WHAT NEEDS TO BE DONE | Exactly repeat the material, dropping every picture from the copy.

DATASET CONTENT |
[START]
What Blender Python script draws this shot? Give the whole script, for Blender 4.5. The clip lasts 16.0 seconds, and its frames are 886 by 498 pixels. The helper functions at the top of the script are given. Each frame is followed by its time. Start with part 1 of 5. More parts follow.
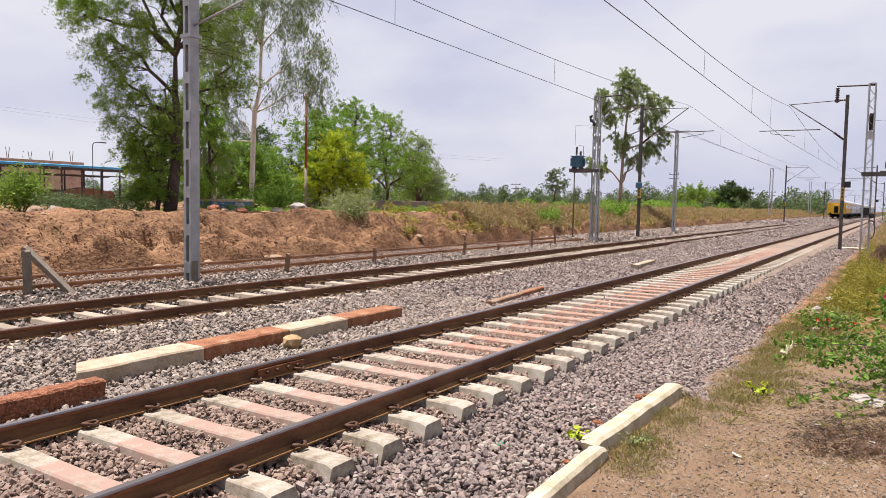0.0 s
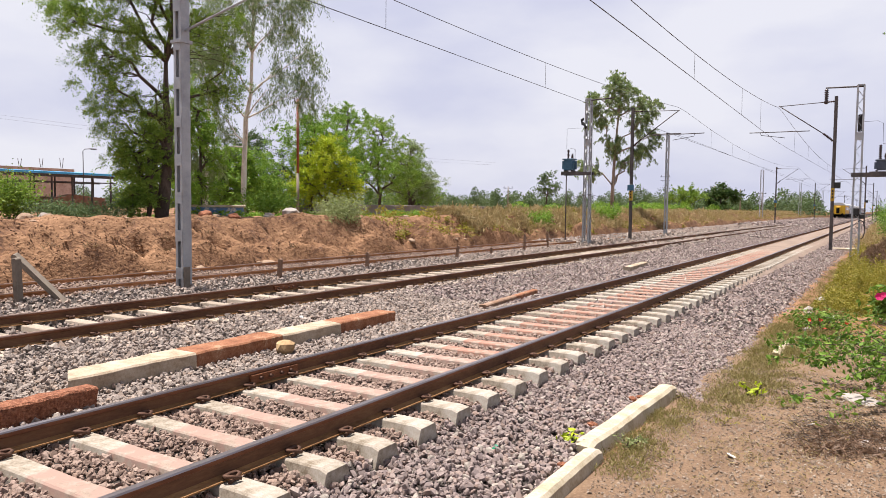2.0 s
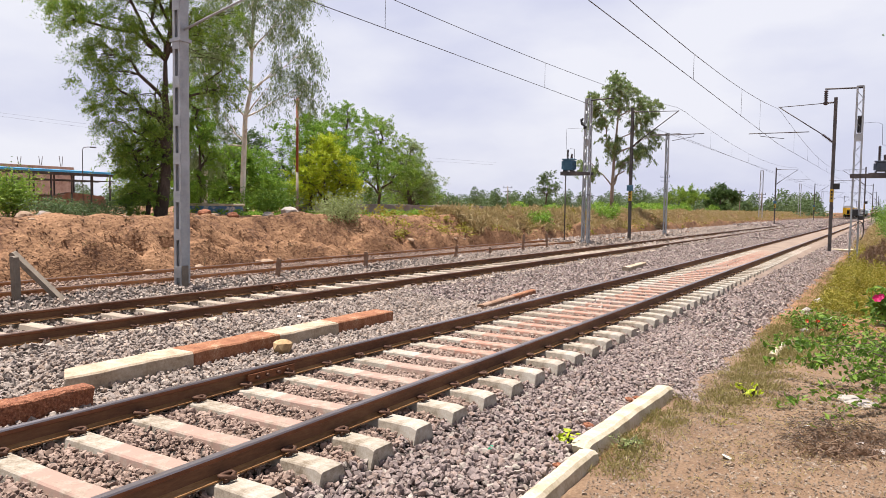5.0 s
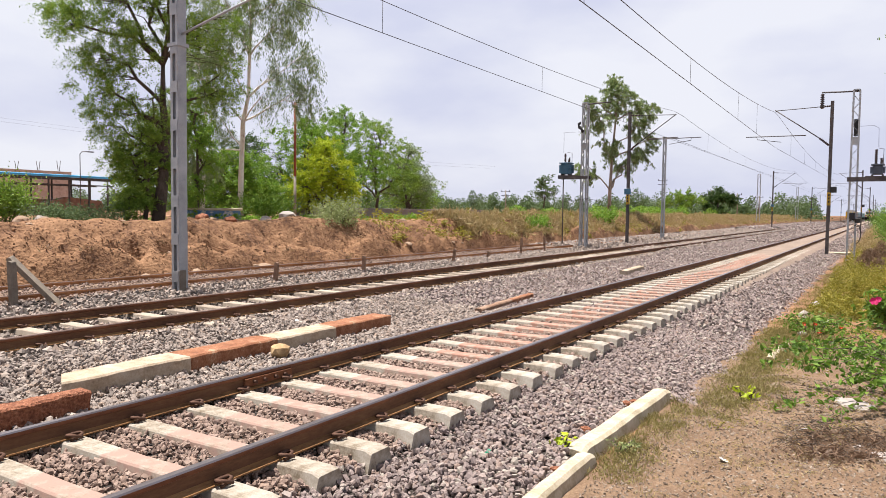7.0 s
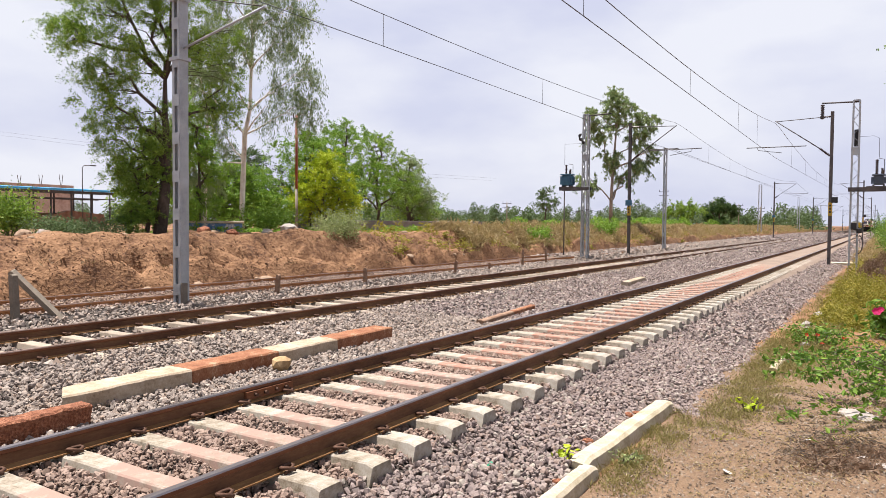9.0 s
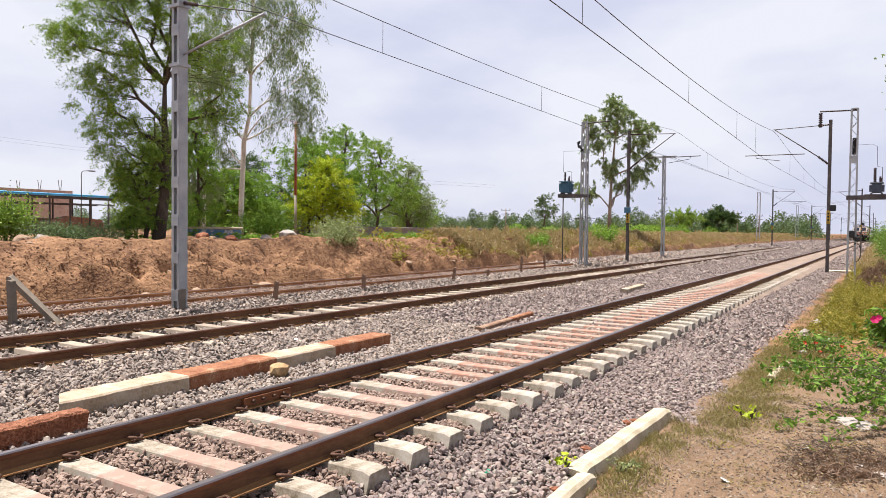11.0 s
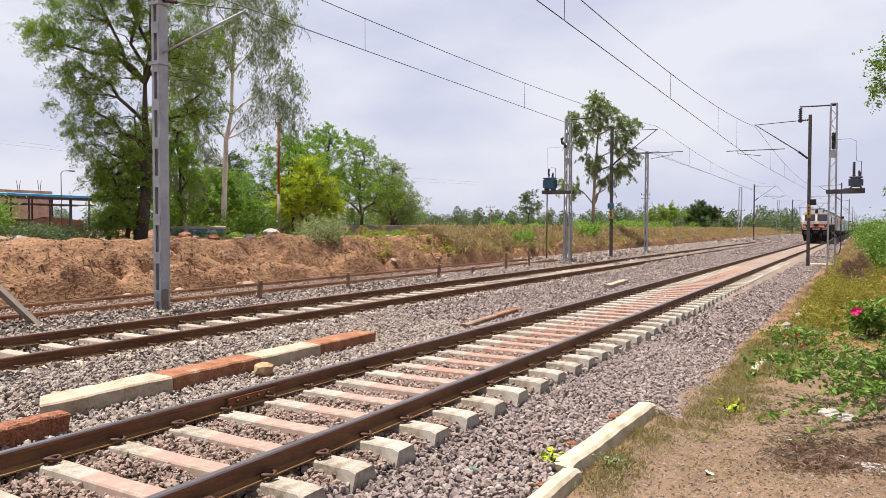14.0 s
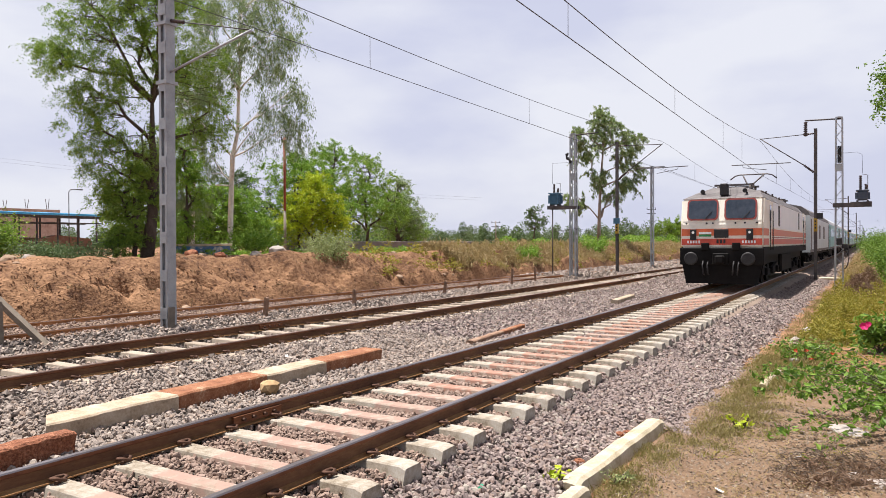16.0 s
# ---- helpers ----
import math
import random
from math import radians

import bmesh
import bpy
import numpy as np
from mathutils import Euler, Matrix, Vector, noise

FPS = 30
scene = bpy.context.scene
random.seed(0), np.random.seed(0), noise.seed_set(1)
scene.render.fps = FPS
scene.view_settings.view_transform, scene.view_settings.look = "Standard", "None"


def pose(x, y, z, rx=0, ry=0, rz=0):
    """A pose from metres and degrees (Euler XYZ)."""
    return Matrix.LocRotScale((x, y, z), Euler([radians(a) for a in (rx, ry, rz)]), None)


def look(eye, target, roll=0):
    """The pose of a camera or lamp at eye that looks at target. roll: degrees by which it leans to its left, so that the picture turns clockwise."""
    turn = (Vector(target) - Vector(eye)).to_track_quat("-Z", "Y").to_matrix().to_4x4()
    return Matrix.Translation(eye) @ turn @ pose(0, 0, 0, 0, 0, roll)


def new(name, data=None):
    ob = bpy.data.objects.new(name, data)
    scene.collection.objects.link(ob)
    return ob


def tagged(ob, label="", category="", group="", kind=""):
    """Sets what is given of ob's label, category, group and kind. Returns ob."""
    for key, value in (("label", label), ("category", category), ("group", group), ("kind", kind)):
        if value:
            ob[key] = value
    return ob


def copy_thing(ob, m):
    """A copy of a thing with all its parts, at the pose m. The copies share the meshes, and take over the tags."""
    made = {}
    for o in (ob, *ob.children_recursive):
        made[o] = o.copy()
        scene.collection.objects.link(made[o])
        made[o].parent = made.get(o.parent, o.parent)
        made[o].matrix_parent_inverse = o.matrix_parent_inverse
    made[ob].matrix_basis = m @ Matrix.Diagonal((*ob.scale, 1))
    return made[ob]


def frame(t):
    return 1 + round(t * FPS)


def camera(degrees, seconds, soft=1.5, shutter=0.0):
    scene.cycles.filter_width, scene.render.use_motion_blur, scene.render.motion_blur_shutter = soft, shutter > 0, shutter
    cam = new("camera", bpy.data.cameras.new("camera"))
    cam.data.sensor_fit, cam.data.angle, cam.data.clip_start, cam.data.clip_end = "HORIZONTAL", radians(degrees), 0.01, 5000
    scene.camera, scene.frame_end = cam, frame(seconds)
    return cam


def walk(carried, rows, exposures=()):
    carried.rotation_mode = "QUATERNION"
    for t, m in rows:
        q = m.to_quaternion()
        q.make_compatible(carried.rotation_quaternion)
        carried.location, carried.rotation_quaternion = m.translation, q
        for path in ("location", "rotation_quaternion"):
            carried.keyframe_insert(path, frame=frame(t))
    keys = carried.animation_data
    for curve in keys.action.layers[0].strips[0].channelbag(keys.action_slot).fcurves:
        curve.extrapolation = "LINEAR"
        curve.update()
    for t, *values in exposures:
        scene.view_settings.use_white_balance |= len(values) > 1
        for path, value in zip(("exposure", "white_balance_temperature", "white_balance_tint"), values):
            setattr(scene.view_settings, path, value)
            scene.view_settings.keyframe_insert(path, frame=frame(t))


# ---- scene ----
import itertools

# ---------------------------------------------------------------- camera
# hand-held beside the line: its turn changes (yaw, pitch, roll) and it sways by a few centimetres (dx, dy, dz)
EYE = (0.0, 0.0, 1.703)
cam = camera(63.43, 16.0, soft=0.6)
TURNS = [
    (0, 32.32, -3.62, -1.03, -0.029, -0.015, -0.002), (0.5, 30.63, -2.57, -0.86, -0.036, -0.019, 0.008), (1, 30.98, -2.41, -0.74, -0.023, -0.013, 0.003),
    (1.5, 30.72, -2.50, -0.56, -0.035, -0.009, 0.004), (2, 31.71, -3.29, -0.57, -0.036, -0.010, -0.009), (2.5, 32.66, -5.84, -1.11, -0.032, -0.005, -0.013),
    (3, 32.17, -5.99, -1.23, -0.029, 0.005, -0.006), (3.5, 31.29, -5.47, -1.08, -0.029, 0.000, -0.005), (4, 31.40, -4.36, -0.96, -0.026, 0.000, -0.002),
    (6.5, 31.67, -3.03, -0.65, 0.005, 0.003, 0.001), (7, 31.53, -3.02, -0.68, -0.000, -0.000, 0.000), (7.5, 31.62, -2.31, -0.36, 0.003, 0.006, 0.006),
    (8, 31.31, -2.15, -0.64, 0.006, 0.001, 0.005), (8.5, 31.64, -2.10, -0.43, 0.006, 0.001, -0.001), (11, 31.56, -1.54, -0.63, 0.014, 0.002, 0.002),
    (11.5, 31.10, -0.83, -0.68, 0.014, 0.006, 0.006), (12, 30.90, -0.72, -0.44, 0.009, 0.014, -0.004), (12.5, 31.16, -1.66, -0.11, 0.015, 0.008, -0.012),
    (13, 31.06, -1.54, 0.02, 0.017, 0.010, -0.004), (13.5, 30.53, -1.66, -0.25, 0.013, 0.007, -0.003), (14, 30.33, -1.74, -0.11, 0.012, 0.017, -0.002),
    (14.5, 30.48, -1.53, -0.04, 0.007, 0.017, 0.003), (15, 30.70, -1.06, -0.03, 0.017, 0.022, -0.008), (15.5, 30.56, -1.10, 0.14, 0.014, 0.023, -0.006),
    (16, 30.79, -0.47, 0.24, 0.012, 0.021, 0.005)]
walk(cam, [(t, pose(EYE[0] + dx, EYE[1] + dy, EYE[2] + dz, 90 + p, r, y)) for t, y, p, r, dx, dy, dz in TURNS],
     [(0, 0.80, 6500, 15), (3, 0.92, 6500, 15), (7, 0.94, 6470, 13), (11, 0.95, 6450, 13), (13.5, 0.87, 6450, 13), (16, 0.88, 6450, 13)])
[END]
ANSWER |
What Blender Python script draws this shot? Give the whole script, for Blender 4.5. The clip lasts 16.0 seconds, and its frames are 886 by 498 pixels. The helper functions at the top of the script are given. Each frame is followed by its time. Start with part 1 of 5. More parts follow.
0.0 s
2.0 s
5.0 s
7.0 s
9.0 s
11.0 s
14.0 s
16.0 s
# ---- helpers ----
import math
import random
from math import radians

import bmesh
import bpy
import numpy as np
from mathutils import Euler, Matrix, Vector, noise

FPS = 30
scene = bpy.context.scene
random.seed(0), np.random.seed(0), noise.seed_set(1)
scene.render.fps = FPS
scene.view_settings.view_transform, scene.view_settings.look = "Standard", "None"


def pose(x, y, z, rx=0, ry=0, rz=0):
    """A pose from metres and degrees (Euler XYZ)."""
    return Matrix.LocRotScale((x, y, z), Euler([radians(a) for a in (rx, ry, rz)]), None)


def look(eye, target, roll=0):
    """The pose of a camera or lamp at eye that looks at target. roll: degrees by which it leans to its left, so that the picture turns clockwise."""
    turn = (Vector(target) - Vector(eye)).to_track_quat("-Z", "Y").to_matrix().to_4x4()
    return Matrix.Translation(eye) @ turn @ pose(0, 0, 0, 0, 0, roll)


def new(name, data=None):
    ob = bpy.data.objects.new(name, data)
    scene.collection.objects.link(ob)
    return ob


def tagged(ob, label="", category="", group="", kind=""):
    """Sets what is given of ob's label, category, group and kind. Returns ob."""
    for key, value in (("label", label), ("category", category), ("group", group), ("kind", kind)):
        if value:
            ob[key] = value
    return ob


def copy_thing(ob, m):
    """A copy of a thing with all its parts, at the pose m. The copies share the meshes, and take over the tags."""
    made = {}
    for o in (ob, *ob.children_recursive):
        made[o] = o.copy()
        scene.collection.objects.link(made[o])
        made[o].parent = made.get(o.parent, o.parent)
        made[o].matrix_parent_inverse = o.matrix_parent_inverse
    made[ob].matrix_basis = m @ Matrix.Diagonal((*ob.scale, 1))
    return made[ob]


def frame(t):
    return 1 + round(t * FPS)


def camera(degrees, seconds, soft=1.5, shutter=0.0):
    scene.cycles.filter_width, scene.render.use_motion_blur, scene.render.motion_blur_shutter = soft, shutter > 0, shutter
    cam = new("camera", bpy.data.cameras.new("camera"))
    cam.data.sensor_fit, cam.data.angle, cam.data.clip_start, cam.data.clip_end = "HORIZONTAL", radians(degrees), 0.01, 5000
    scene.camera, scene.frame_end = cam, frame(seconds)
    return cam


def walk(carried, rows, exposures=()):
    carried.rotation_mode = "QUATERNION"
    for t, m in rows:
        q = m.to_quaternion()
        q.make_compatible(carried.rotation_quaternion)
        carried.location, carried.rotation_quaternion = m.translation, q
        for path in ("location", "rotation_quaternion"):
            carried.keyframe_insert(path, frame=frame(t))
    keys = carried.animation_data
    for curve in keys.action.layers[0].strips[0].channelbag(keys.action_slot).fcurves:
        curve.extrapolation = "LINEAR"
        curve.update()
    for t, *values in exposures:
        scene.view_settings.use_white_balance |= len(values) > 1
        for path, value in zip(("exposure", "white_balance_temperature", "white_balance_tint"), values):
            setattr(scene.view_settings, path, value)
            scene.view_settings.keyframe_insert(path, frame=frame(t))


# ---- scene ----
import itertools

# ---------------------------------------------------------------- camera
# hand-held beside the line: its turn changes (yaw, pitch, roll) and it sways by a few centimetres (dx, dy, dz)
EYE = (0.0, 0.0, 1.703)
cam = camera(63.43, 16.0, soft=0.6)
TURNS = [
    (0, 32.32, -3.62, -1.03, -0.029, -0.015, -0.002), (0.5, 30.63, -2.57, -0.86, -0.036, -0.019, 0.008), (1, 30.98, -2.41, -0.74, -0.023, -0.013, 0.003),
    (1.5, 30.72, -2.50, -0.56, -0.035, -0.009, 0.004), (2, 31.71, -3.29, -0.57, -0.036, -0.010, -0.009), (2.5, 32.66, -5.84, -1.11, -0.032, -0.005, -0.013),
    (3, 32.17, -5.99, -1.23, -0.029, 0.005, -0.006), (3.5, 31.29, -5.47, -1.08, -0.029, 0.000, -0.005), (4, 31.40, -4.36, -0.96, -0.026, 0.000, -0.002),
    (6.5, 31.67, -3.03, -0.65, 0.005, 0.003, 0.001), (7, 31.53, -3.02, -0.68, -0.000, -0.000, 0.000), (7.5, 31.62, -2.31, -0.36, 0.003, 0.006, 0.006),
    (8, 31.31, -2.15, -0.64, 0.006, 0.001, 0.005), (8.5, 31.64, -2.10, -0.43, 0.006, 0.001, -0.001), (11, 31.56, -1.54, -0.63, 0.014, 0.002, 0.002),
    (11.5, 31.10, -0.83, -0.68, 0.014, 0.006, 0.006), (12, 30.90, -0.72, -0.44, 0.009, 0.014, -0.004), (12.5, 31.16, -1.66, -0.11, 0.015, 0.008, -0.012),
    (13, 31.06, -1.54, 0.02, 0.017, 0.010, -0.004), (13.5, 30.53, -1.66, -0.25, 0.013, 0.007, -0.003), (14, 30.33, -1.74, -0.11, 0.012, 0.017, -0.002),
    (14.5, 30.48, -1.53, -0.04, 0.007, 0.017, 0.003), (15, 30.70, -1.06, -0.03, 0.017, 0.022, -0.008), (15.5, 30.56, -1.10, 0.14, 0.014, 0.023, -0.006),
    (16, 30.79, -0.47, 0.24, 0.012, 0.021, 0.005)]
walk(cam, [(t, pose(EYE[0] + dx, EYE[1] + dy, EYE[2] + dz, 90 + p, r, y)) for t, y, p, r, dx, dy, dz in TURNS],
     [(0, 0.80, 6500, 15), (3, 0.92, 6500, 15), (7, 0.94, 6470, 13), (11, 0.95, 6450, 13), (13.5, 0.87, 6450, 13), (16, 0.88, 6450, 13)])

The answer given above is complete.